Colin Sheehan, head men’s golf coach at Yale University, agrees. “Good players like Arcola a lot,” he said. “It is big and brawny and perfect for the kid who hits it 300 yards, and who can also putt.”
Adds Trevor Randolph, who has won many of the big amateur tournaments in the Met Area over the past decade: “For a competitive player such as myself, Arcola always challenges, is always in tournament condition and is never boring. If you can play well here, you can play well anywhere.”
To be sure, some second courses can ride the wave that comes from hosting a national tournament to an even more prominent position in the game. And that is what seems to be happening with Arcola, which is located some 10 miles from the George Washington Bridge and has a largely local membership, with perhaps 20 percent living in New York City. Being named the site of the prestigious Met Open next year is a sign of that.
The initial course at Arcola was routed in 1909 across land on which local farmers had once grown melons, corn and potatoes. It was hilly in places and located in a Paramus neighborhood that had taken its name from a famous painting by Antoine-Jean Gros commemorating Napoleon’s victory over the Austrians in 1796 in Arcola, Italy.
Moves like that are much deserved. For example, the club more than held its own at this year’s U.S. Amateur. Set to play at more than 7,200 yards as a par 70, Arcola produced an average score of 75.7 for the 312 qualifiers vying for 64 spots in match play, which was its first USGA championship. That meant it was at least as tough as Ridgewood, where the stroke average for the par-71 layout there was 76.4.
Having one of the oldest amateur invitationals in the country in the Arcola Cup also burnishes the club’s reputation. “That tournament was first played in 1916 and generally held around the U.S. Amateur, which in those days was often played in the Northeast,” said Arcola historian Jim Craffey, who at age 64 still carries a handicap index of 2.5 here. “It was played through 1948, with some interruptions during the war years and when improvements were being made to the course. But then it was replaced by a three-day member-guest. We brought the Arcola Cup back in 2007, though, and are able to get a very strong field each year.”

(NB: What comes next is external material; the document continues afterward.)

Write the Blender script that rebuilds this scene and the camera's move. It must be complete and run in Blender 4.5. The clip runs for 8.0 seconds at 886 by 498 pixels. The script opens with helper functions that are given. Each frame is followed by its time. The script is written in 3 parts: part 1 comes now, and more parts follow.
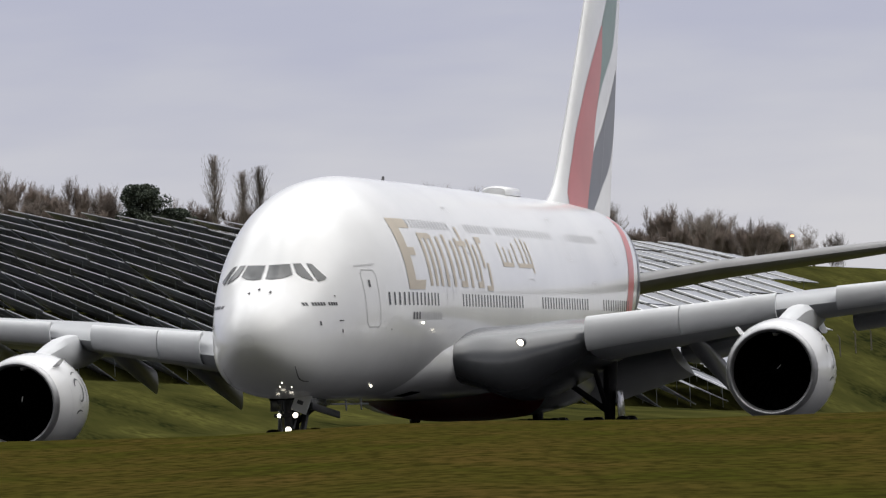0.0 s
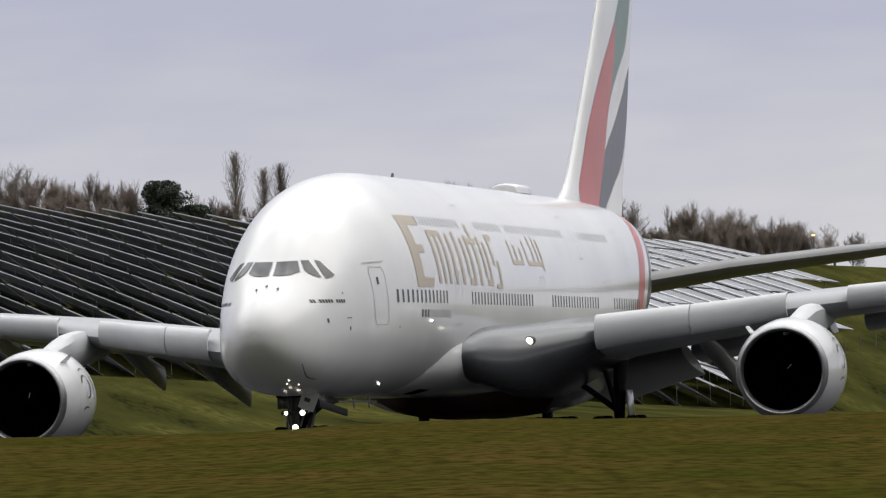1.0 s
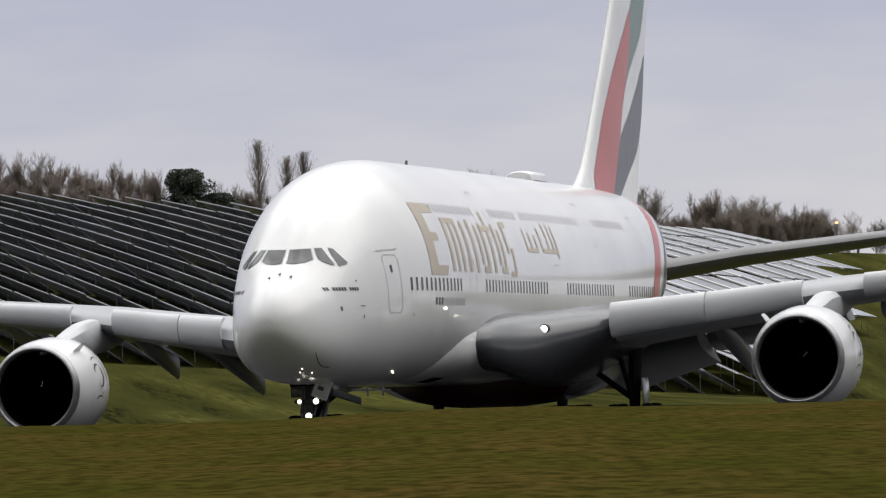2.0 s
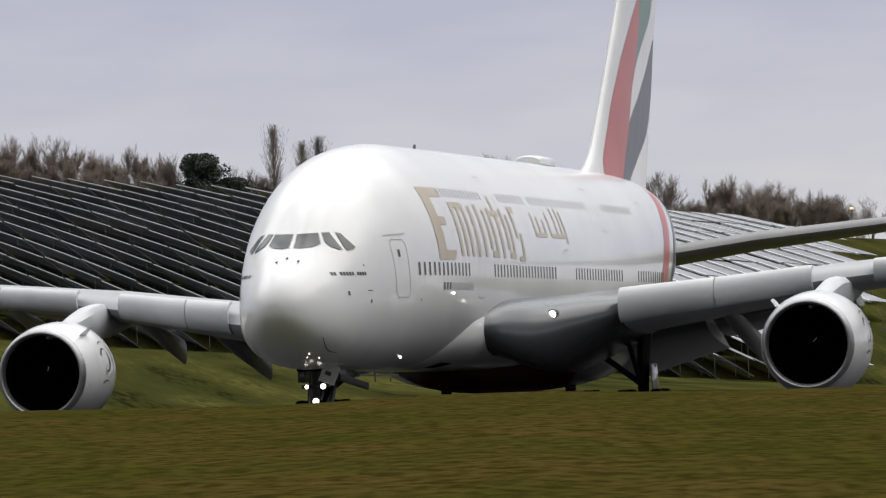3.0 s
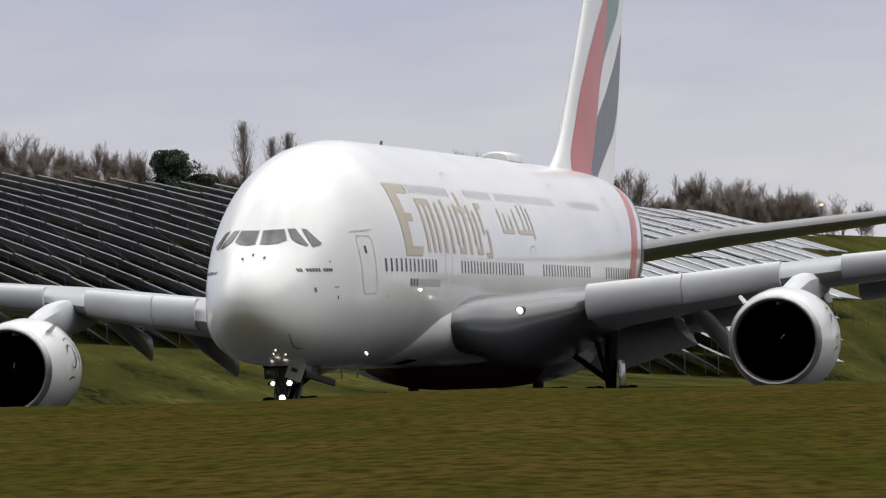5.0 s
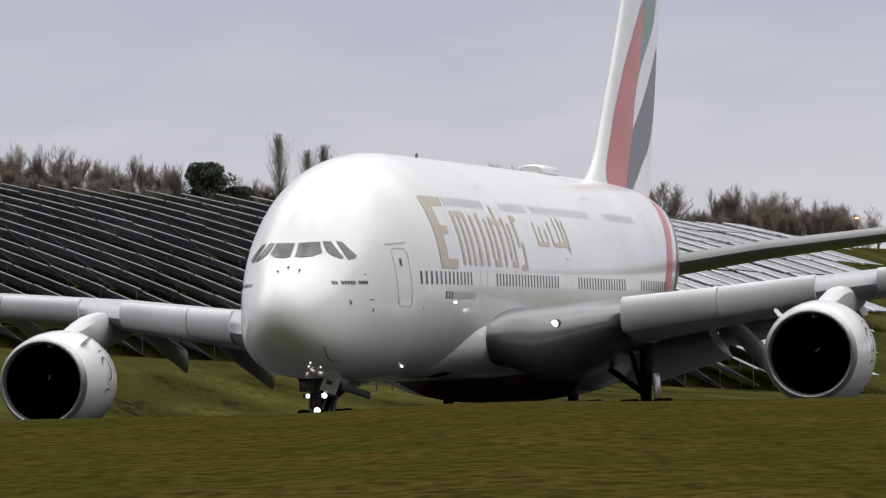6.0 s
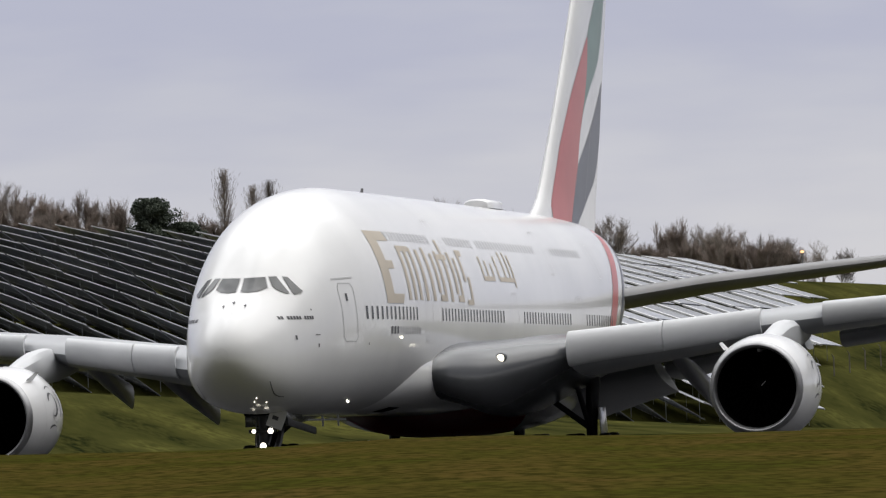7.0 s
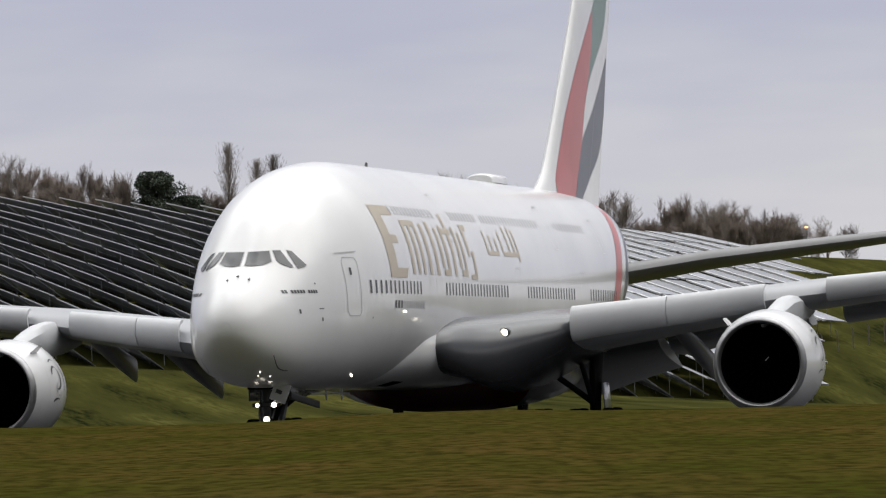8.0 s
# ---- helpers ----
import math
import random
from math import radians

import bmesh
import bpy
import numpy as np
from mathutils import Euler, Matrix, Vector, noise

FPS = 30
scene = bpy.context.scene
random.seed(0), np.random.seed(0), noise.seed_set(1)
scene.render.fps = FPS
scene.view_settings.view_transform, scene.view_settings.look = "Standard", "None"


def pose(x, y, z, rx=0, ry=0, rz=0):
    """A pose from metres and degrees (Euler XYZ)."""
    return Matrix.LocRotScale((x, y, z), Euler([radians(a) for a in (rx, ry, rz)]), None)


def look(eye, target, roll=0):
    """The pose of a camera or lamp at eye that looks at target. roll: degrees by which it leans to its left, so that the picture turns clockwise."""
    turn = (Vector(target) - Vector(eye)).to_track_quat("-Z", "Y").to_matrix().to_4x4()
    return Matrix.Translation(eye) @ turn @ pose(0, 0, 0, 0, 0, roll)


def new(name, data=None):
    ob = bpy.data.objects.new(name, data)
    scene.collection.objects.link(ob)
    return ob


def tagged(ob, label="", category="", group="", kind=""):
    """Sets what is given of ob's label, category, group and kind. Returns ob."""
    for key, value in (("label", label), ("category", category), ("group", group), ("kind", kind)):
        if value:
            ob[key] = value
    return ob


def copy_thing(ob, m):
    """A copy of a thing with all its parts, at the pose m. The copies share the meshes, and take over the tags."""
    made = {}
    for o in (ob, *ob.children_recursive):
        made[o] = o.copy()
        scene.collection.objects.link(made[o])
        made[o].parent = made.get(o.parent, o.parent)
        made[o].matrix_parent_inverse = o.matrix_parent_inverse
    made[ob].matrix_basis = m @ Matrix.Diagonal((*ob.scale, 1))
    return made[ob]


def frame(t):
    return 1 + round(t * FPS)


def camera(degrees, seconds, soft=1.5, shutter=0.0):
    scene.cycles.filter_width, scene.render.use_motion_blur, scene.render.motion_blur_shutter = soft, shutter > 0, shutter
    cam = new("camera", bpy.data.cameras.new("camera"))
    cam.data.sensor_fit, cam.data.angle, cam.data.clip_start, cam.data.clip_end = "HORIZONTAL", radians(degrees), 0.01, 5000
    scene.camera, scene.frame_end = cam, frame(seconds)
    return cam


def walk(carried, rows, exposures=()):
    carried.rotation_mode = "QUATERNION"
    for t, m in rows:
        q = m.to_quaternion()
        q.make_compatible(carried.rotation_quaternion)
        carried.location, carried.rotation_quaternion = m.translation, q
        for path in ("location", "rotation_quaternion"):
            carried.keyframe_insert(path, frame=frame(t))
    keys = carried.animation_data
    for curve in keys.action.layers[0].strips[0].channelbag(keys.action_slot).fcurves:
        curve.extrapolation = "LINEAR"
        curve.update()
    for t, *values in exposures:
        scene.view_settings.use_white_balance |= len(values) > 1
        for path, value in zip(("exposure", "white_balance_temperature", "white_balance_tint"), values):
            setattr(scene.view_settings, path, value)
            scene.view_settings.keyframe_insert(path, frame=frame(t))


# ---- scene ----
# ---- camera and its walk ----
cam = camera(9.0545, 8.0, soft=1.25)
EYE = (0.0, 0.0, 2.629)
# seconds, heading to the right of north, tilt up, roll of the picture (degrees)
AIM = [(0, .6953, 1.4653, -2.2844), (.5, .5687, 1.3818, -2.1801), (1, .4814, 1.4492, -2.0190), (1.5, .3357, 1.3771, -2.0382),
       (3, .0815, 1.1856, -1.9881), (3.5, .0001, 1.0202, -1.8555), (4, .2938, 1.1591, -1.9621), (4.5, .5119, 1.0962, -2.0134),
       (6, .0311, 1.2820, -1.8995), (6.5, .2953, 1.3244, -1.9736), (7, .6002, 1.6188, -2.0935), (7.5, .5050, 1.2595, -1.7764),
       (8, .5497, 1.3583, -1.9065)]


def aimed(az, el, roll):
    a, e = radians(az), radians(el)
    way = Vector((math.sin(a) * math.cos(e), math.cos(a) * math.cos(e), math.sin(e)))
    return look(EYE, Vector(EYE) + way * 100, roll)


walk(cam, [(t, aimed(a, e, r)) for t, a, e, r in AIM])

# ---- sky and sun ----
SUN_EL, SUN_AZ = 58.0, 88.0       # degrees; azimuth clockwise from north (+y)
world = bpy.data.worlds.new("overcast")
scene.world = world
world.use_nodes = True
wn, wl = world.node_tree.nodes, world.node_tree.links
wn.clear()
w_out, w_bg = wn.new("ShaderNodeOutputWorld"), wn.new("ShaderNodeBackground")
w_sky = wn.new("ShaderNodeTexSky")
w_sky.sky_type, w_sky.sun_disc = "NISHITA", False
w_sky.sun_elevation, w_sky.sun_rotation = radians(SUN_EL), radians(SUN_AZ)
w_dim = wn.new("ShaderNodeVectorMath")
w_dim.operation = "SCALE"
w_dim.inputs["Scale"].default_value = 0.10
w_tc, w_sep = wn.new("ShaderNodeTexCoord"), wn.new("ShaderNodeSeparateXYZ")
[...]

The initial course at Arcola was routed in 1909 across land on which local farmers had once grown melons, corn and potatoes. It was hilly in places and located in a Paramus neighborhood that had taken its name from a famous painting by Antoine-Jean Gros commemorating Napoleon’s victory over the Austrians in 1796 in Arcola, Italy. Though members called their new association Arcola Country Club, they did not offer any other activity but golf. There were no tennis courts, nor swimming pool. Lunches, dinners and drinks were served, however, in a clubhouse built on the highest point of the land.

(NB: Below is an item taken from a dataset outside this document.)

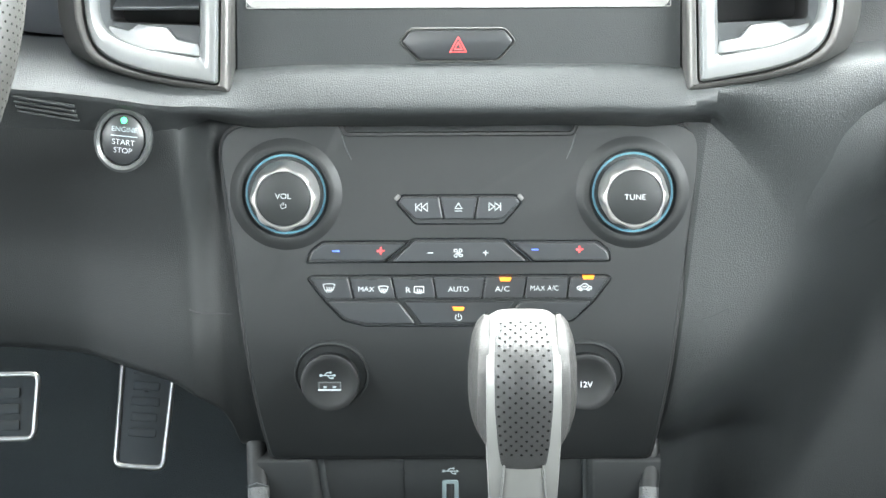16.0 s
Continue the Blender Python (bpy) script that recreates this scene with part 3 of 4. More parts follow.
printed("home_icon", ribbon([mm((-2.9, 0.2), (0, 2.8), (2.9, 0.2)), mm((-2, 0.6), (-2, -2.6), (-0.6, -2.6), (-0.6, -0.6), (0.6, -0.6), (0.6, -2.6), (2, -2.6), (2, 0.6))], 0.0006), SCREEN_HOME, screen, -0.0765, 0.0462, 0.0008)
printed("radio_icon", ribbon([mm((0, -2.6), (0, 0.6)), arc(0, 0.0008, 0.0016, -50, 50, 8), arc(0, 0.0008, 0.0016, 130, 230, 8), arc(0, 0.0008, 0.0029, -50, 50, 8), arc(0, 0.0008, 0.0029, 130, 230, 8)], 0.0005), SCREEN_DARK, screen, -0.042, 0.0258, 0.0008)
printed("signal_icon", ribbon([arc(0, -0.002, 0.0045, 50, 130, 8), arc(0, -0.002, 0.003, 50, 130, 8), arc(0, -0.002, 0.0015, 50, 130, 8)], 0.0006), SCREEN_FADED, screen, 0.0770, 0.0462, 0.0008)
printed("compass_face", flat([circle(0.0108, 36)]), SCREEN_DARK, screen, 0.0415, 0.0212, 0.0008)
printed("compass_mark", ribbon([mm((0, 10.2), (0, 13.4))], 0.0011), SCREEN_DARK, screen, 0.0415, 0.0212, 0.0010)
for text, a in (("S", 135), ("W", 45), ("N", -45), ("E", 225)):
    c, s = math.cos(radians(a)), math.sin(radians(a))
    lettering(text, 0.0048, SCREEN_ICON, screen, 0.0415 + 0.0068 * c, 0.0212 + 0.0068 * s, 0.0011, a - 90)
for a in (0, 90, 180, 270):
    c, s = math.cos(radians(a)), math.sin(radians(a))
    printed("compass_mark", ribbon([[(0.0054 * c, 0.0054 * s), (0.0078 * c, 0.0078 * s)]], 0.0016), SCREEN_FADED, screen, 0.0415, 0.0212, 0.0011)
    c, s = math.cos(radians(a + 22)), math.sin(radians(a + 22))
    printed("compass_mark", ribbon([[(0.0022 * c, 0.0022 * s), (0.0038 * c, 0.0038 * s)]], 0.0005), SCREEN_FADED, screen, 0.0415, 0.0212, 0.0011)

printed("compass_needle", ribbon([[(0.0006, -0.0006), (0.0030, -0.0030)]], 0.0012), RED_PRINT, screen, 0.0415, 0.0212, 0.0012)

# silver bezel: from the fascia's opening in to the glass
to_screen = SCR.inverted() @ HAZ


def on_haz(pts, z=0.0):
    return [tuple(to_screen @ Vector((x, y, z))) for x, y in pts]


inner = rounded(mm((-89.5, -51), (89.5, -51), (89.5, 57), (-89.5, 57)), 0.0004)
outer = rounded(mm((-111.4, 23.6), (111.4, 23.6), (101.6, 146.6), (-101.6, 146.6)), 0.0008)
lip = rounded(mm((-112, 23), (112, 23), (102, 147), (-102, 147)), 0.0015)
def split(a, b, n):
    """Rows between two outlines of the same corners, so that a twisted side bends smoothly."""
    return [[tuple(Vector(p).lerp(Vector(q), k / n)) for p, q in zip(a, b)] for k in range(n + 1)]


def side_points(pts, per_side=10):
    """Evenly cut sides: as many points on each side of one outline as of the other."""
    out = []
    for i, p in enumerate(pts):
        q = pts[(i + 1) % len(pts)]
        n = per_side if i % 5 == 4 else 1
        out += [(p[0] + (q[0] - p[0]) * k / n, p[1] + (q[1] - p[1]) * k / n) for k in range(n)]
    return out


inner, outer, lip = side_points(inner), side_points(outer), side_points(lip)
part("bezel", loft([on_haz(lip, -0.004), on_haz(lip, 0.0008), on_haz(outer, 0.0008), *split(on_haz(outer, -0.001), [(x, y, 0.0015) for x, y in inner], 6), [(x, y, -0.004) for x, y in inner]]), BEZEL_SILVER, screen, "brushed silver sloping bezel").data.set_sharp_from_angle(angle=radians(10))

# ---- hazard switch ----
hazard = thing("hazard_switch", HAZ @ pose(0, 0.0036, 0.0), "black hazard warning switch with red triangle", "switch")
hx = mm((-30.6, 1.6), (-25.2, 8.2), (24.6, 8.2), (29.8, 1.8), (20.6, -8.2), (-20.6, -8.2))
part("surround", ring_plate(rounded(inset(hx, -0.0009), 0.0026), rounded(hx, 0.0022), -0.002, 0.0010, 0.0005), GUNMETAL, hazard, "thin satin edge")
part("button", plate(rounded(inset(hx, 0.0006), 0.0022), -0.002, 0.0022, 0.0010), BUTTON_BLACK, hazard)
printed("triangle_mark", ribbon([mm((-4.3, -3.6), (4.3, -3.6), (0, 4.2), (-4.3, -3.6)), mm((-2.0, -2.2), (2.0, -2.2), (0, 1.5), (-2.0, -2.2))], 0.0005), RED_PRINT, hazard, z=0.0024)

# ---- air vents ----
VENT = (0.83, 0.73, 15)


def facet(pts, y0, y1, z0, z1):
    """A slab whose face slopes from depth z0 at y0 to z1 at y1."""
    z = lambda y: z0 + (z1 - z0) * (y - y0) / (y1 - y0)
    return loft([[(x, y, z(y) - 0.01) for x, y in pts], [(x, y, z(y)) for x, y in pts], [(x, y, z(y) + 0.0006) for x, y in inset(pts, 0.0006)]], True, True, True)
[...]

Leaders of the nascent club hired Englishman Herbert H. Barker to design the layout. At the time, Barker was serving as the head professional of the Garden City Golf Club on Long Island. A strong player who competed in several U.S. Opens, he also was regarded as something of an expert in course architecture.
Willard G. Wilkinson came to work at the club in 1930 in the wake of the Route 4 project. A one-time assistant to architect A.W. Tillinghast, he had risen to the position of vice president at that firm and helped to finish a few of his boss’s most acclaimed creations, among them the East and West courses at Winged Foot in Mamaroneck, New York, and Fenway in nearby Scarsdale.
Then Robert Trent Jones came to Arcola in the late 1950s, after the Garden State Parkway had been routed through part of the club. The result of his work was the layout that largely exists today, and there is no denying that it is a good one. Alas, only four holes from the Barker original remain.
Decades after the Jones redesign, Smyers performed some minor work at Arcola, redoing the practice putting green, shifting the first and 10th tees and revamping No. 18. As for the other upgrades made to the course the past decade or so, they have largely been overseen by superintendent Paul Dotti – and have addressed longstanding drainage issues and removed trees to improve vistas, especially those of the skyscrapers in Manhattan.
After the 2023 Met Open, the club plans to install a new irrigation system and new linings in the bunkers. There is also talk about making some design tweaks as well, but nothing substantive has been decided.
Given the buzz that surrounds the course and club, no one should be surprised if Arcola is set to host another championship of note by the time that work is done.